— RECORDS FOR PROCESSING —
<<<<
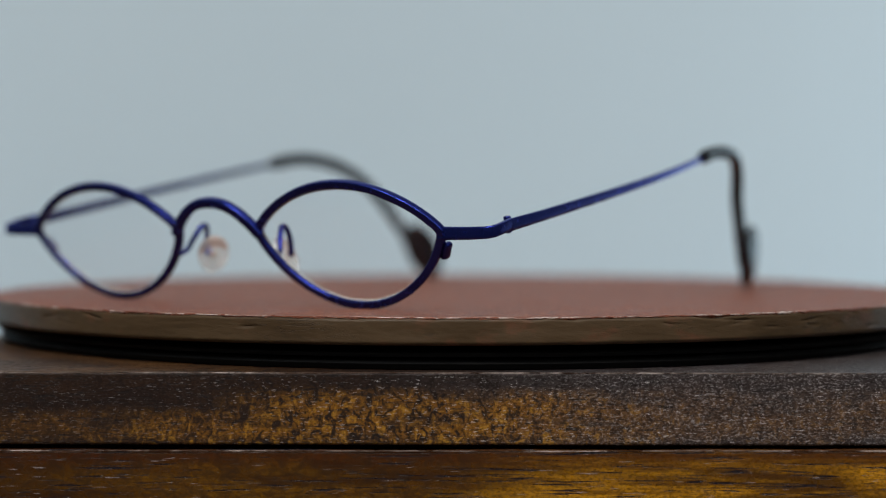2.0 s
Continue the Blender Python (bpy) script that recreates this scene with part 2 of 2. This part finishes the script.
def spun(profile, steps=180, close=True):
    """A body of revolution round z from (radius, height) pairs."""
    bm = bmesh.new()
    rings = []
    for k in range(steps):
        a = 2 * math.pi * k / steps
        rings.append([bm.verts.new((r * math.cos(a), r * math.sin(a), z)) for r, z in profile])
    for k in range(steps):
        p, q = rings[k], rings[(k + 1) % steps]
        for j in range(len(profile) - 1):
            bm.faces.new((p[j], q[j], q[j + 1], p[j + 1]))
    if close:
        bm.faces.new([r[0] for r in rings])
        bm.faces.new([r[-1] for r in rings])
    return bm


def spline(points, steps):
    """Catmull-Rom through the points."""
    pts = [Vector(p) for p in points]
    pts = [2 * pts[0] - pts[1]] + pts + [2 * pts[-1] - pts[-2]]
    out = []
    for k in range(1, len(pts) - 2):
        a, b, c, d = pts[k - 1:k + 3]
        for j in range(steps):
            t = j / steps
            out.append(0.5 * (2 * b + (c - a) * t + (2 * a - 5 * b + 4 * c - d) * t * t + (3 * b - a - 3 * c + d) * t ** 3))
    return out + [pts[-2]]


def sweep(path, half, up=Vector((0, 0, 1)), closed=False, sides=12, square=2.0):
    """A rod along the path. half(u) gives half its width (across up) and half its height (along up); square > 2 flattens its sides."""
    bm = bmesh.new()
    n, rings = len(path), []
    for k, p in enumerate(path):
        if closed:
            t = path[(k + 1) % n] - path[k - 1]
        else:
            t = path[min(k + 1, n - 1)] - path[max(k - 1, 0)]
        t.normalize()
        s = t.cross(up).normalized()
        v = s.cross(t)
        w, h = half(k / max(1, n - 1))
        ring = []
        for j in range(sides):
            a = 2 * math.pi * (j + 0.5) / sides
            ca, sa = math.cos(a), math.sin(a)
            ring.append(bm.verts.new(p + s * w * math.copysign(abs(ca) ** (2 / square), ca) + v * h * math.copysign(abs(sa) ** (2 / square), sa)))
        rings.append(ring)
    for k in range(n if closed else n - 1):
        p, q = rings[k], rings[(k + 1) % n]
        for j in range(sides):
            bm.faces.new((p[j], p[(j + 1) % sides], q[(j + 1) % sides], q[j]))
    if not closed:
        bm.faces.new(rings[0])
        bm.faces.new(rings[-1])
    return bm


# ---- the room ----
def room():
    x0, x1, y0, y1, z0, z1, w = -1.9, 1.9, -2.6, 1.0, -0.75, 2.15, 0.1
    tagged(part("floor", box(x0 - w, x1 + w, y0 - w, y1 + w, z0 - w, z0), M_TABLE, smooth=False), "plain brown wooden floor", "floor", kind="structure")
    tagged(part("ceiling", box(x0 - w, x1 + w, y0 - w, y1 + w, z1, z1 + w), M_CEIL, smooth=False), "plain white painted ceiling", "ceiling", kind="structure")
    for name, b in (("wall_north", (x0 - w, x1 + w, y1, y1 + w)), ("wall_south", (x0 - w, x1 + w, y0 - w, y0)),
                    ("wall_west", (x0 - w, x0, y0, y1)), ("wall_east", (x1, x1 + w, y0, y1))):
        north = name == "wall_north"
        tagged(part(name, box(*b, z0, z1), M_WALL if north else M_FAR, smooth=False), "plain pale grey-blue painted wall" if north else "plain unseen grey-brown wall, dark to dim reflections", "wall", kind="structure")


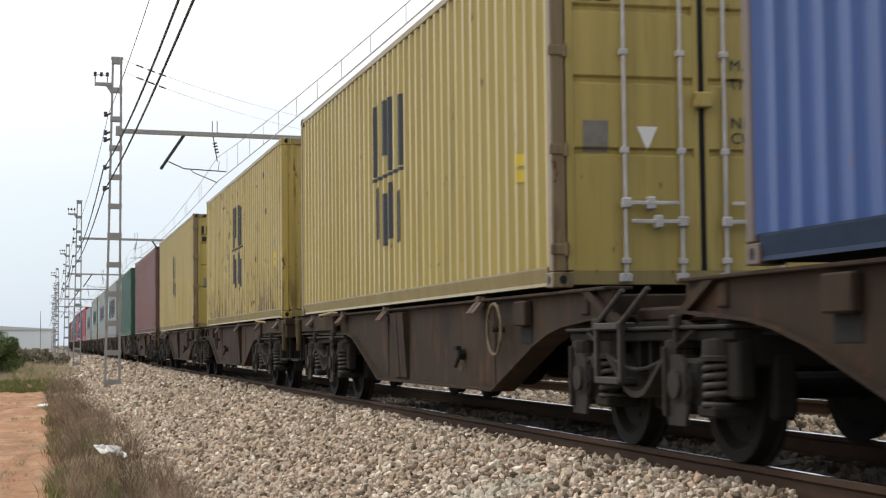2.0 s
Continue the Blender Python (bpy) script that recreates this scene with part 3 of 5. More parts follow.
def build_bare_tree(at, h, seed):
    rng = random.Random(seed)
    t = thing("bare_tree", "leafless grey tree beyond the tracks", "tree", "bushes and trees", at=at)
    trunk, twigs = M(), M()
    def grow(p, d, l, r, depth):
        q = p + d * l
        if depth == 0:
            for _ in range(4):
                e = (d + Vector((rng.uniform(-0.7, 0.7), rng.uniform(-0.7, 0.7), 0))).normalized()
                grow(p + d * l * rng.uniform(0.15, 0.8), e, l * 0.95, r * 0.6, 1)
        (trunk if depth < 2 else twigs).cyl(p, q, r, 5 if depth < 2 else 3, r * 0.7, caps=False)
        if depth < 5:
            for _ in range(3 if depth < 3 else 4):
                e = (d + Vector((rng.uniform(-0.6, 0.6), rng.uniform(-0.6, 0.6), rng.uniform(0.0, 0.5)))).normalized()
                grow(q, e, l * rng.uniform(0.6, 0.85), r * 0.72, depth + 1)
    grow(Vector((0, 0, -0.2)), Vector((0, 0, 1)), h * 0.19, h * 0.011, 0)
    part("trunk", trunk.mesh("trunk", TWIG), t)
    tagged(part("branchwork", twigs.mesh("branchwork", TWIG), t), kind="stuff")


def blades(rng, x, y, z, tall, wide, lean):
    """Upright tapered blades, each a kinked pair of quads closing to a point."""
    n = len(x)
    a = rng.uniform(0, 2 * math.pi, n)
    side = np.stack([np.cos(a), np.sin(a), np.zeros(n)], -1) * wide[:, None]
    b = rng.uniform(0, 2 * math.pi, n)
    tip = np.stack([np.cos(b), np.sin(b), np.zeros(n)], -1) * (lean * tall)[:, None]
    p = np.stack([x, y, z], -1)
    up = np.array([0, 0, 1.0]) * tall[:, None]
    v = np.stack([p - side, p + side, p + side * 0.7 + tip * 0.35 + up * 0.55, p - side * 0.7 + tip * 0.35 + up * 0.55, p + tip + up], 1)
    o = (np.arange(n) * 5)[:, None]
    f = np.concatenate([o + np.array([[0, 1, 2]]), o + np.array([[0, 2, 3]]), o + np.array([[3, 2, 4]])])
    return v.reshape(-1, 3), f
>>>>
— REQUIRED WORK —
Copy the records exactly as they appear, excluding images.

— EXERCISE ANSWER —
2.0 s
Continue the Blender Python (bpy) script that recreates this scene with part 2 of 2. This part finishes the script.
def spun(profile, steps=180, close=True):
    """A body of revolution round z from (radius, height) pairs."""
    bm = bmesh.new()
    rings = []
    for k in range(steps):
        a = 2 * math.pi * k / steps
        rings.append([bm.verts.new((r * math.cos(a), r * math.sin(a), z)) for r, z in profile])
    for k in range(steps):
        p, q = rings[k], rings[(k + 1) % steps]
        for j in range(len(profile) - 1):
            bm.faces.new((p[j], q[j], q[j + 1], p[j + 1]))
    if close:
        bm.faces.new([r[0] for r in rings])
        bm.faces.new([r[-1] for r in rings])
    return bm


def spline(points, steps):
    """Catmull-Rom through the points."""
    pts = [Vector(p) for p in points]
    pts = [2 * pts[0] - pts[1]] + pts + [2 * pts[-1] - pts[-2]]
    out = []
    for k in range(1, len(pts) - 2):
        a, b, c, d = pts[k - 1:k + 3]
        for j in range(steps):
            t = j / steps
            out.append(0.5 * (2 * b + (c - a) * t + (2 * a - 5 * b + 4 * c - d) * t * t + (3 * b - a - 3 * c + d) * t ** 3))
    return out + [pts[-2]]


def sweep(path, half, up=Vector((0, 0, 1)), closed=False, sides=12, square=2.0):
    """A rod along the path. half(u) gives half its width (across up) and half its height (along up); square > 2 flattens its sides."""
    bm = bmesh.new()
    n, rings = len(path), []
    for k, p in enumerate(path):
        if closed:
            t = path[(k + 1) % n] - path[k - 1]
        else:
            t = path[min(k + 1, n - 1)] - path[max(k - 1, 0)]
        t.normalize()
        s = t.cross(up).normalized()
        v = s.cross(t)
        w, h = half(k / max(1, n - 1))
        ring = []
        for j in range(sides):
            a = 2 * math.pi * (j + 0.5) / sides
            ca, sa = math.cos(a), math.sin(a)
            ring.append(bm.verts.new(p + s * w * math.copysign(abs(ca) ** (2 / square), ca) + v * h * math.copysign(abs(sa) ** (2 / square), sa)))
        rings.append(ring)
    for k in range(n if closed else n - 1):
        p, q = rings[k], rings[(k + 1) % n]
        for j in range(sides):
            bm.faces.new((p[j], p[(j + 1) % sides], q[(j + 1) % sides], q[j]))
    if not closed:
        bm.faces.new(rings[0])
        bm.faces.new(rings[-1])
    return bm


# ---- the room ----
def room():
    x0, x1, y0, y1, z0, z1, w = -1.9, 1.9, -2.6, 1.0, -0.75, 2.15, 0.1
    tagged(part("floor", box(x0 - w, x1 + w, y0 - w, y1 + w, z0 - w, z0), M_TABLE, smooth=False), "plain brown wooden floor", "floor", kind="structure")
    tagged(part("ceiling", box(x0 - w, x1 + w, y0 - w, y1 + w, z1, z1 + w), M_CEIL, smooth=False), "plain white painted ceiling", "ceiling", kind="structure")
    for name, b in (("wall_north", (x0 - w, x1 + w, y1, y1 + w)), ("wall_south", (x0 - w, x1 + w, y0 - w, y0)),
                    ("wall_west", (x0 - w, x0, y0, y1)), ("wall_east", (x1, x1 + w, y0, y1))):
        north = name == "wall_north"
        tagged(part(name, box(*b, z0, z1), M_WALL if north else M_FAR, smooth=False), "plain pale grey-blue painted wall" if north else "plain unseen grey-brown wall, dark to dim reflections", "wall", kind="structure")


2.0 s
Continue the Blender Python (bpy) script that recreates this scene with part 3 of 5. More parts follow.
def build_bare_tree(at, h, seed):
    rng = random.Random(seed)
    t = thing("bare_tree", "leafless grey tree beyond the tracks", "tree", "bushes and trees", at=at)
    trunk, twigs = M(), M()
    def grow(p, d, l, r, depth):
        q = p + d * l
        if depth == 0:
            for _ in range(4):
                e = (d + Vector((rng.uniform(-0.7, 0.7), rng.uniform(-0.7, 0.7), 0))).normalized()
                grow(p + d * l * rng.uniform(0.15, 0.8), e, l * 0.95, r * 0.6, 1)
        (trunk if depth < 2 else twigs).cyl(p, q, r, 5 if depth < 2 else 3, r * 0.7, caps=False)
        if depth < 5:
            for _ in range(3 if depth < 3 else 4):
                e = (d + Vector((rng.uniform(-0.6, 0.6), rng.uniform(-0.6, 0.6), rng.uniform(0.0, 0.5)))).normalized()
                grow(q, e, l * rng.uniform(0.6, 0.85), r * 0.72, depth + 1)
    grow(Vector((0, 0, -0.2)), Vector((0, 0, 1)), h * 0.19, h * 0.011, 0)
    part("trunk", trunk.mesh("trunk", TWIG), t)
    tagged(part("branchwork", twigs.mesh("branchwork", TWIG), t), kind="stuff")


def blades(rng, x, y, z, tall, wide, lean):
    """Upright tapered blades, each a kinked pair of quads closing to a point."""
    n = len(x)
    a = rng.uniform(0, 2 * math.pi, n)
    side = np.stack([np.cos(a), np.sin(a), np.zeros(n)], -1) * wide[:, None]
    b = rng.uniform(0, 2 * math.pi, n)
    tip = np.stack([np.cos(b), np.sin(b), np.zeros(n)], -1) * (lean * tall)[:, None]
    p = np.stack([x, y, z], -1)
    up = np.array([0, 0, 1.0]) * tall[:, None]
    v = np.stack([p - side, p + side, p + side * 0.7 + tip * 0.35 + up * 0.55, p - side * 0.7 + tip * 0.35 + up * 0.55, p + tip + up], 1)
    o = (np.arange(n) * 5)[:, None]
    f = np.concatenate([o + np.array([[0, 1, 2]]), o + np.array([[0, 2, 3]]), o + np.array([[3, 2, 4]])])
    return v.reshape(-1, 3), f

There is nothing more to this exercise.